E-waste is a goldmine

E-waste is a goldmine
Highlights

E-waste is a goldmine. As the world is turning into tech-savvy with electronic products and gadgets, there is a growing concern over the E-waste generated that pose serious threat to environment. If disposed of scientifically, 7 to 8 tonnes of gold, 30 to 35 tonnes of silver and 28 tonnes of copper can be extracted from 1.1 million tonnes of E-waste generated annually in India, according to scientists at C – MET.
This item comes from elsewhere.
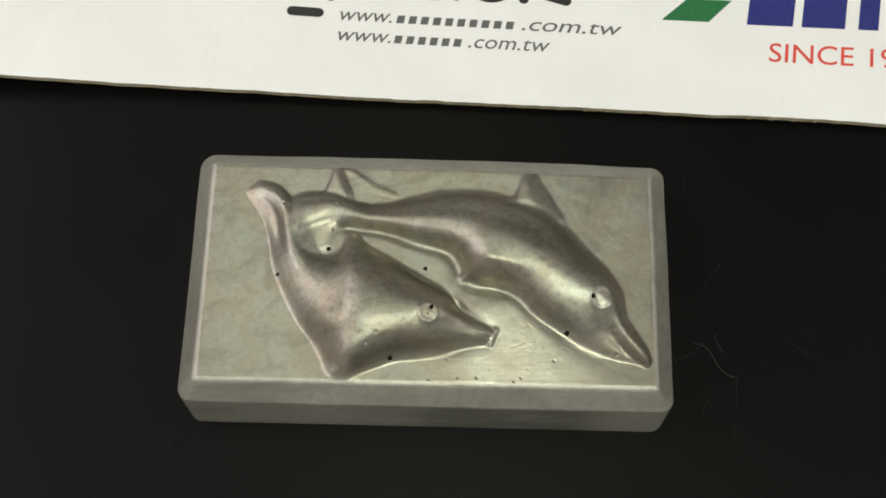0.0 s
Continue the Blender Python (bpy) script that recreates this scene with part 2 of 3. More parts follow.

A national symposium on ‘Sustainable E-waste Recycling Technologies’ held on C-MET’s 24th Foundation Day

Out of 1.1 million tonnes of E-waste, 7 to 8 tonnes of gold, 30 to 35 tonnes of silver and 28 tonnes of copper can be extracted
Hyderabad: As the world is turning into tech-savvy with electronic products and gadgets, there is a growing concern over the E-waste generated that pose serious threat to environment. If disposed of scientifically, 7 to 8 tonnes of gold, 30 to 35 tonnes of silver and 28 tonnes of copper can be extracted from 1.1 million tonnes of E-waste generated annually in India, according to scientists at C – MET (Centre for Materials for Electronics Technology). As part of C-MET’s 24th Foundation Day celebrations, a national symposium on ‘Sustainable E-waste Recycling Technologies’ was organised here on Saturday. The participants, Indian and foreign scientists, emphasised the need for salvaging metals from E-waste.
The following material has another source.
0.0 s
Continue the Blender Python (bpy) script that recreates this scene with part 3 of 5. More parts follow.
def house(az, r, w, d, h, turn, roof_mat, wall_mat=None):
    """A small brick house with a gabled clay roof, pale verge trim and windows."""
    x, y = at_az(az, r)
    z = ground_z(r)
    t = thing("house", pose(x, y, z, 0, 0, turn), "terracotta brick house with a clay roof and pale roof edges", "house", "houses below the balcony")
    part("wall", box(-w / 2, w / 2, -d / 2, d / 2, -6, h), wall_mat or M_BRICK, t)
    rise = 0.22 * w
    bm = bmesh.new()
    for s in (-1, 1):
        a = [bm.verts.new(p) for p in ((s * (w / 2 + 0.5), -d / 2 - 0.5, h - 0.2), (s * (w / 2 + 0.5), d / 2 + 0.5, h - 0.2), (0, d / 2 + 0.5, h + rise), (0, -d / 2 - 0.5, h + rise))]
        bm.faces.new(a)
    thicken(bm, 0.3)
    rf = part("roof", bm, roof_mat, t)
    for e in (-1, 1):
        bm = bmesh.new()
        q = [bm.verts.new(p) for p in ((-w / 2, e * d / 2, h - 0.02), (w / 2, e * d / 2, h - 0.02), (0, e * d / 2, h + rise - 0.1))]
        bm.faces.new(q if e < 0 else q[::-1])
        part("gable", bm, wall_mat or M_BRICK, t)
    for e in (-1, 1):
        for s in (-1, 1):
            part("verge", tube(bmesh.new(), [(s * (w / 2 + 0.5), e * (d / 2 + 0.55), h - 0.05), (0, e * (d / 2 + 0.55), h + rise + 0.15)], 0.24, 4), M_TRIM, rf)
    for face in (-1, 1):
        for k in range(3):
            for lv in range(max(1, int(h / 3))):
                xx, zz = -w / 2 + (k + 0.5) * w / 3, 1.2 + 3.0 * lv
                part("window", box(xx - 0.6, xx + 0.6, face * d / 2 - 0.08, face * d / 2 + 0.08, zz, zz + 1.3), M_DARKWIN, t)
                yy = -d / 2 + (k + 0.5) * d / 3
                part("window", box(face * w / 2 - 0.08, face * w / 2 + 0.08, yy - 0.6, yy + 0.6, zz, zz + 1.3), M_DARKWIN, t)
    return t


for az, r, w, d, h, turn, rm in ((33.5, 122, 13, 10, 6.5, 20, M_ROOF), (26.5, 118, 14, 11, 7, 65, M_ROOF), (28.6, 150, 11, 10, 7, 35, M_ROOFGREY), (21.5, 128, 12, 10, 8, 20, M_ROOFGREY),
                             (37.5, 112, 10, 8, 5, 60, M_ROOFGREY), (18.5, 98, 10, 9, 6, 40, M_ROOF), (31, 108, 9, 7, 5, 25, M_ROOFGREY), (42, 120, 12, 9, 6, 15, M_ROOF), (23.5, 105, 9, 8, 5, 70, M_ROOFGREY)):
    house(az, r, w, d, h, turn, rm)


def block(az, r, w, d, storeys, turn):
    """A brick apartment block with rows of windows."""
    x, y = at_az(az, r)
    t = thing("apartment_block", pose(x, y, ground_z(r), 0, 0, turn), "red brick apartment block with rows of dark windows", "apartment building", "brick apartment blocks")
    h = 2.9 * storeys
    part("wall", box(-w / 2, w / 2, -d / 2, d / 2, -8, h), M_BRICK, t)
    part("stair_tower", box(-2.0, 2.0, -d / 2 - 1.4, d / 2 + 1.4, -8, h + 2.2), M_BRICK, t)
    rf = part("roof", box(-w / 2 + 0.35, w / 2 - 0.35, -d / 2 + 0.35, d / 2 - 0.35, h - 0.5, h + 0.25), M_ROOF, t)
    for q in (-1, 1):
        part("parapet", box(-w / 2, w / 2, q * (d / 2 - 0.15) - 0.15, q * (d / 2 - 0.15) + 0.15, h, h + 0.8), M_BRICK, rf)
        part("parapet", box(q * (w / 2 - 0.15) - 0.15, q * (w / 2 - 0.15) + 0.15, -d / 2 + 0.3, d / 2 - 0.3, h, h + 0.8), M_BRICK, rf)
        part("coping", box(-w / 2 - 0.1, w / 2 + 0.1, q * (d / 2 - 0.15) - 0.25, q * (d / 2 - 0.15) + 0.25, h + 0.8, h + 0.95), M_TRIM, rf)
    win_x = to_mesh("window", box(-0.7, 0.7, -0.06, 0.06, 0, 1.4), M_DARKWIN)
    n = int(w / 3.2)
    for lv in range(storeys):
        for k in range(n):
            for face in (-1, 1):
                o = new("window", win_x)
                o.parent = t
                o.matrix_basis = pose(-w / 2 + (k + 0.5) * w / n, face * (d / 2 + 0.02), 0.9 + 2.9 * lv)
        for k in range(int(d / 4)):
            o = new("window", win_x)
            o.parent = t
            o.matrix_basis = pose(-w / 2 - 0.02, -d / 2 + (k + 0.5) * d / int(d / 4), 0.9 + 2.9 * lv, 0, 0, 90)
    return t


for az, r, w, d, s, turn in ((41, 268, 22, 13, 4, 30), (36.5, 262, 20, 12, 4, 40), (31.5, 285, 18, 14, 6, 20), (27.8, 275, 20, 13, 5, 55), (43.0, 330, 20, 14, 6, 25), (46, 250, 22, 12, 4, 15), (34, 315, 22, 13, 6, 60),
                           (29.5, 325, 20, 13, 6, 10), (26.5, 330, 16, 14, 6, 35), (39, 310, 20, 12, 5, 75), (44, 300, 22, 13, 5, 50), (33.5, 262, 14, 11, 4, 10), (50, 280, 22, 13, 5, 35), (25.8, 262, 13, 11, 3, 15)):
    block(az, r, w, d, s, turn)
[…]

With regard to E-waste in India, C-MET Executive Director Dr DP Amalnerkar said that there was no proper mechanism to dispose of or recycle E-waste. This could cause severe damage to the environment and human health. Absence of appropriate collection or disposal systems and huge gap between generation and recycling of E-waste was a serious concern, he said.
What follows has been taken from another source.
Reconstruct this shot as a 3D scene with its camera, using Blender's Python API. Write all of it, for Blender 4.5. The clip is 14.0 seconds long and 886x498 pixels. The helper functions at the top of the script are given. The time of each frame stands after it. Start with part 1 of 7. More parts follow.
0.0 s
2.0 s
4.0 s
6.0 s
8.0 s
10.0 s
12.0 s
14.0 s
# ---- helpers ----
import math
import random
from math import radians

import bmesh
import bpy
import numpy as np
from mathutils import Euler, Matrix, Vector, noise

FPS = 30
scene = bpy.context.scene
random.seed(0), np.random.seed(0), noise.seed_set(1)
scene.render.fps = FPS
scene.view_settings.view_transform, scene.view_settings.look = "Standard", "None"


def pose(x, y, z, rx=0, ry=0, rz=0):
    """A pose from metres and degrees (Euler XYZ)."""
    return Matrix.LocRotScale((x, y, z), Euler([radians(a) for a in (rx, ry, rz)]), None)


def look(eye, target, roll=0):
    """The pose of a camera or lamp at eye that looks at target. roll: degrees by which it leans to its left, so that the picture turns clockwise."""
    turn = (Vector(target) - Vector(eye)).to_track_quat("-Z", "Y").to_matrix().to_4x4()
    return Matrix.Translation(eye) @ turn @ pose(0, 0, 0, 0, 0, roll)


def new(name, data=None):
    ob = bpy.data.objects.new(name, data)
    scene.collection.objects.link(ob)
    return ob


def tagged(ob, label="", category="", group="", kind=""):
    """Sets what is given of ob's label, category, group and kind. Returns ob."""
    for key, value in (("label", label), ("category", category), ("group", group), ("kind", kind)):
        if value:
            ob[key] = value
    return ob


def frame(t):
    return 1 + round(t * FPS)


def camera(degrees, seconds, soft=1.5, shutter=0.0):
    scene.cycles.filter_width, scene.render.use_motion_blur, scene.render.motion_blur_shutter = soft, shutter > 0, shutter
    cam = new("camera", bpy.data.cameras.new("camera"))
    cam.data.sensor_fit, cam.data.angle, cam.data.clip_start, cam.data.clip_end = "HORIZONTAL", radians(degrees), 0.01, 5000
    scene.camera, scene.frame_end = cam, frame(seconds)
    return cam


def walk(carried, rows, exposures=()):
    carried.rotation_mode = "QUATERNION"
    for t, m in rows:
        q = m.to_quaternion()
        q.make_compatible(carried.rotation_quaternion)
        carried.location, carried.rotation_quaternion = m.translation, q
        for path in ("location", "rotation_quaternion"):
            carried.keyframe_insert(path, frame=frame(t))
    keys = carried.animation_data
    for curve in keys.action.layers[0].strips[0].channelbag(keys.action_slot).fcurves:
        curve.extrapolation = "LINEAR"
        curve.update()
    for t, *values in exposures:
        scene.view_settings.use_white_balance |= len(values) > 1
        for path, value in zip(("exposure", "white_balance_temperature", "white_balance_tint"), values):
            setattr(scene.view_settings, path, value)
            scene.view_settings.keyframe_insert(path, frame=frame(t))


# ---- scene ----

C-MET, Hyderabad, Director, Dr NR Munirathnam, said that every year the symposium focuses on different subjects concerning people and environment. This year the topic ‘recycling of E-waste’ was selected as India had become one of the largest producers of E-waste. He stressed the need for recycling city’s E-waste on par with Bangalore.
The symposium provided an opportunity to organised and un-organised E-waste recyclers, industry professionals, entrepreneurs and curious students involved and interested in E-waste recycling. The broad range of relevant topics included E-waste management, recycling and recovery, industrial practices and techno-economics and environmental issues of E-waste.
Prof Ramakrishna Ramaswamy, Vice Chancellor, University of Hyderabad presided over the function. While Steven Art, Umicore Precious Metals, Belgium was the Chief Guest. The Foundation Day Lecture on ‘Metals, Algae and E-waste management to Safeguard the Environment was addressed by Prof Ronald Sims, Utah State University, USA.